My experience with Beats Music and then at Apple largely was dismissed from outside, maybe justifiably, as here’s another celebrity moron holding up a phone and expecting some sort of credit. That kind of situation, which mine isn’t, would be insulting to the people that actually are doing the important jobs. And I don’t want to hear about “Ashton Kutcher’s a fucking tech genius.” I don’t give a shit about that. He seems like an asshole.

He Got to Be Shocking, But Other People Can’t Pull It Off

Did the 27-year-old me know it would be shocking if we put out a version of that video where there’s a naked penis and performance artist Bob Flanagan gets ground up? Yes, I knew it would be shocking.

But:

One avenue where it seems people are trying to be provocative is by seeing how gratuitously sexy something can be. Take the “Anaconda” video. Is that supposed to be sexy? How about we just have full gynecological probing in a video? There’s a vulgarity to it. I don’t know. Maybe lines are being pushed in that way and I’m just blind to it.

The internet called him on that one, though:

https://twitter.com/carlylewis/status/890270165912473600

He’s Bummed Everyone Is Such a Sell-Out Loser:

Something that’s struck me as a significant shift, and I don’t know when it started, is when the corporate entity became a benefactor as opposed to a thing musicians shunned. When I hear Grizzly Bear in a Volkswagen commercial, it kind of bums me out. I like Grizzly Bear a lot; I don’t want to think of a fucking car when I hear their song. But somewhere along the line it became okay to get in bed with a sponsor. More specifically it became okay for rock bands to talk about. When I started to hear musicians talking about their sponsorship deals as something to be almost proud of, it bothered me. I remember having a conversation with a well-known EDM artist. Half of the brief conversation was him humblebragging about how many corporate sponsors he’s got: I can’t do this thing because I don’t want to piss that sponsor off and I can’t do that thing because I need to make sure this other sponsorship deal stays in place. That’s not what the spirit of being a musician or a rock star is. Why are these people even making music? I’m doing it because I have to get something out and I feel vital when it resonates with someone else. When I can get paid, too, that’s a nice consequence.

Over at Slate, Franz Nicolay astutely notes that Reznor’s comments sound naïve in a world where licensing and selling out are now literally the baseline requirements for making it in a post-Napster world.

He Dodges Questions About Whether Fans Are as Passionate Now

Don’t you think a Lorde fan is just as passionate about her as you were about David Bowie and Pink Floyd? I never quite understand why older music fans assume younger ones are less emotionally engaged with the music they love.

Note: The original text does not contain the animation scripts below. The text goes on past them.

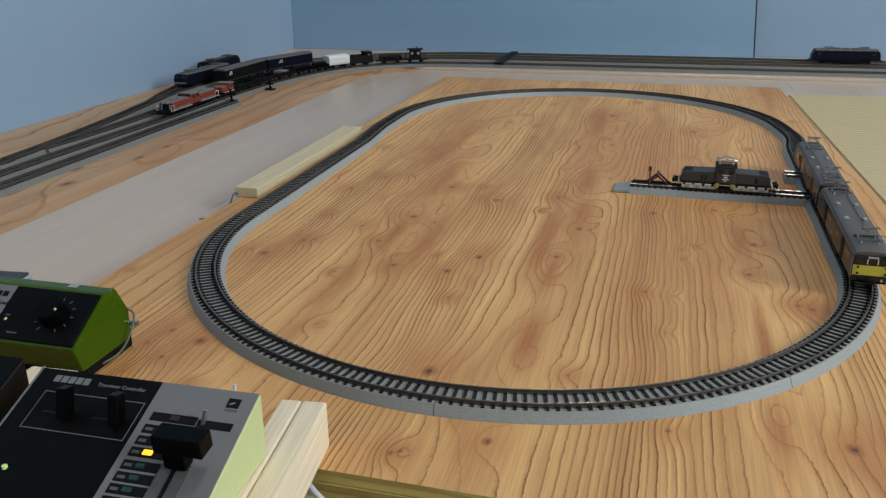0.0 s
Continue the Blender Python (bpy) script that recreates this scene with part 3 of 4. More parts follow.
def railcar():
    car = thing("railcar", Matrix(), "dark grey electric railcar with yellow end band on the loop track", "railcar", "two-car train")
    h, w = CAR / 2, 0.0086
    bm = prism(((-w, 0.0040), (w, 0.0040), (w, 0.0140), (w - 0.0004, 0.0168), (-w + 0.0004, 0.0168), (-w, 0.0140)), "x", -h, h, 0.0004)
    part("body", bm, M_TRAIN, car, "glossy dark car body")
    out = [(-w + 0.0002, 0.01685), (w - 0.0002, 0.01685)]
    for i in range(9):
        a = math.pi * i / 8
        out.append(((w - 0.0005) * math.cos(a), 0.0172 + 0.0019 * math.sin(a) ** 0.8))
    part("roof", prism(out, "x", -h + 0.0003, h - 0.0003, 0.0002), M_ROOF, car, "shallow arched matt grey roof")
    for s in (-1, 1):
        part("gutter", boxed(-h, s * w - 0.0002, 0.0166, h, s * w + 0.0002, 0.0170), M_ROOF, car)
    # cab end
    part("warning_band", boxed(h - 0.0001, -w + 0.0003, 0.0069, h + 0.0003, w - 0.0003, 0.0119), M_YELLOW, car, "bright yellow band across the end")
    for s in (-1, 1):
        part("end_window", boxed(h - 0.0001, s * 0.0054 - 0.0018, 0.0128, h + 0.00025, s * 0.0054 + 0.0018, 0.0153, 0.0002), M_GLASS, car, "dark cab window")
        part("door_post", boxed(h, s * 0.0023 - 0.00025, 0.0127, h + 0.0005, s * 0.0023 + 0.00025, 0.0150), M_LETTER, car, "white upright beside the end door")
        for z in (0.0080, 0.0110):
            bm = rod(bmesh.new(), (h, s * 0.0062, z), (h + 0.0007, s * 0.0062, z), 0.00055, 10)
            part("end_lamp", bm, M_BLACK, car, "small dark round lamp")
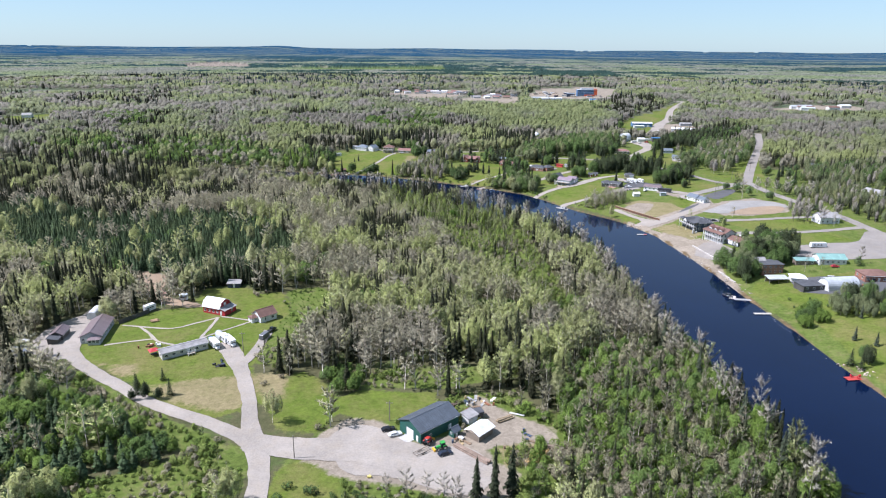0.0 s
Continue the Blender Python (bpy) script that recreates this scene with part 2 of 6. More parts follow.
LAWNS = {
    "farm": [(-150, 244), (-152, 262), (-148, 282), (-137, 294), (-121, 300), (-123, 325), (-102, 328), (-92, 318), (-84, 322), (-76, 310), (-73, 296), (-75, 276),
             (-74, 253), (-75, 238), (-62, 208), (-54, 193), (-41, 191), (-36, 205), (-38, 215), (-46, 228), (-56, 236), (-66, 205), (-80, 199), (-104, 214), (-130, 233)],
    "shop": [(-36, 203), (-37, 214), (-30, 220), (-2, 219), (-2, 209), (-13, 200), (-24, 198)],
    "corner": [(-49, 158), (-49, 171), (-42, 178), (-28, 168), (-30, 150), (-45, 140)],
    "slope": [(-113, 678), (-120, 722), (-106, 764), (-55, 766), (-24, 738), (-33, 685), (-46, 660), (-64, 663), (-90, 672)],
    "slope_east": [(-8, 666), (12, 690), (40, 700), (62, 690), (61, 660), (56, 622), (35, 614), (8, 627), (-10, 640)],
    "dockside": [(89, 560), (104, 588), (128, 601), (150, 612), (158, 600), (140, 580), (132, 560), (108, 541), (96, 540)],
    "houses": [(84, 612), (100, 640), (130, 655), (160, 640), (185, 690), (215, 672), (235, 640), (226, 600), (205, 560), (190, 556), (182, 590), (150, 625), (118, 622), (96, 600), (86, 590)],
    "upper": [(60, 700), (80, 745), (130, 716), (185, 698), (150, 660), (110, 680)],
    "park_a": [(199, 461), (213, 440), (255, 436), (272, 452), (247, 464)],
    "park_b": [(203, 427), (221, 406), (262, 408), (258, 426)],
    "bank_south": [(172, 240), (176, 300), (163, 332), (172, 345), (250, 352), (330, 330), (330, 150), (176, 150)],
    "verge": [(290, 592), (330, 700), (366, 786), (340, 780), (300, 700), (268, 620), (246, 640), (256, 604)],
    "field_east": [(362, 630), (374, 598), (397, 618), (396, 649)],
    "north": [(205, 700), (235, 745), (275, 745), (290, 705), (250, 670)],
    "works": [(250, 985), (300, 1085), (372, 1180), (440, 1304), (464, 1312), (398, 1165), (352, 1072), (310, 990), (285, 960)],
    "fen": [(-690, 2960), (-10, 3150), (10, 2764), (-300, 2640), (-500, 2621)],
    "works_front": [(238, 896), (258, 985), (300, 972), (272, 886)],
    "homestead": [(-700, 1010), (-600, 960), (-566, 975), (-640, 1097), (-700, 1090)],
    "lot_green": [(169, 515), (188, 526), (194, 514), (178, 494), (166, 491), (164, 500)],
    "triangle": [(190, 592), (222, 602), (247, 579), (200, 550), (188, 564)],
    "clearing": [(70, 770), (100, 800), (135, 790), (120, 755)],
    "church": [(160, 500), (185, 530), (196, 535), (202, 520), (180, 492), (165, 486)],
    "bank_grass": [(134, 500), (150, 485), (149, 478), (140, 484), (122, 510)],
    "foreshore": [(152, 470), (172, 470), (188, 440), (168, 430), (158, 440)],
    "strip": [(160, 345), (166, 372), (162, 385), (158, 370), (157, 345)],
}
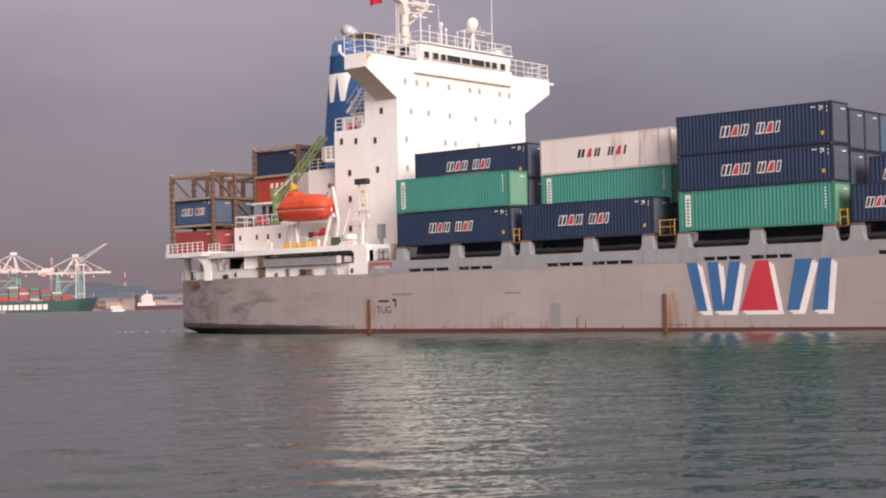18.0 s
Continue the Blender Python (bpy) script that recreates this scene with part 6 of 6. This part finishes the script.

I fully get that. I don’t want to sound like I’m a Luddite clinging to the good ol’ days when life made more sense. I try to put myself in the shoes of someone consuming things in new ways. But in the pre-internet caveman world that I grew up in, the album was an escape, and you read things into that cover artwork. Music became the canvas I could project onto; it became my story of myself. I hope it’s not just a concept to think that music still can perform that function for some faction of the audience.

For what it’s worth, the interviewer calls Reznor out on some of this stuff, telling him it sounds like he can’t “see beyond [his] own emotional paradigms about this stuff.” Reznor admits he sounds like Cranky McCrankerton:

Yeah, it’s tough not to veer into a get-off-my-lawn attitude. My complaint — I was thinking about this earlier today for some reason — and it’s not so much a complaint as it is an observation, is that I grew up in a little shitty town outside the range of college radio. I had FM radio, I had Rolling Stone, and later, I had a subscription to Village Voice, which seemed like it came from different world. That kind of cultural isolation made discovering music exciting. When I went to college in the early ’80s and discovered independent record shops, it was like, I’ve got so much catching up to do. I’d never heard of XTC, then I’d learn they had six albums for me to listen to. I’d never want to discredit the feelings of the 16-year-old who completely relates to Lorde, but there’s something to be said for not having the ability to just skip to the next song, not having endless playlists, not having unlimited choice, not having to choose music over video games and endless television and looking at mindless humblebragging someone is doing on social media about their awesome life. You used to actually have to decide to spend time with music rather than just idly picking it from a plethora of options.

That said, most of the people in my social media feed reposting the article were white guys who were around in the 1990s (and also in bands) who hail Reznor as a genius speaking truth to power in this interview.

It’s obvious that Reznor is saying something true —the music industry is still broken; everyone sold out (except him); we are oversaturated with more choices than ever in a far-too-fragmented environment; what is an artist to do? The interview is very long and Reznor addresses these complicated contradictions honestly, but it’s clear he’s also struggling to reconcile himself to a vastly different music world he can’t quite get a handle on, even as he’s managed to survive on better-than-fine terms than many artists working today will ever experience.

But this is not exactly revelatory. Most successful artists are complicated, contradictory beings — insecure egotists in a world where they are both sure of and completely unconvinced of their own genius. In conclusion, then, Reznor is a bit of both: A brilliant artist, and a giant baby.

He’ll be okay, though — he’s still a super successful, critically lauded talent making exactly the music he wants 30 years after his first hit record. Rare air, indeed.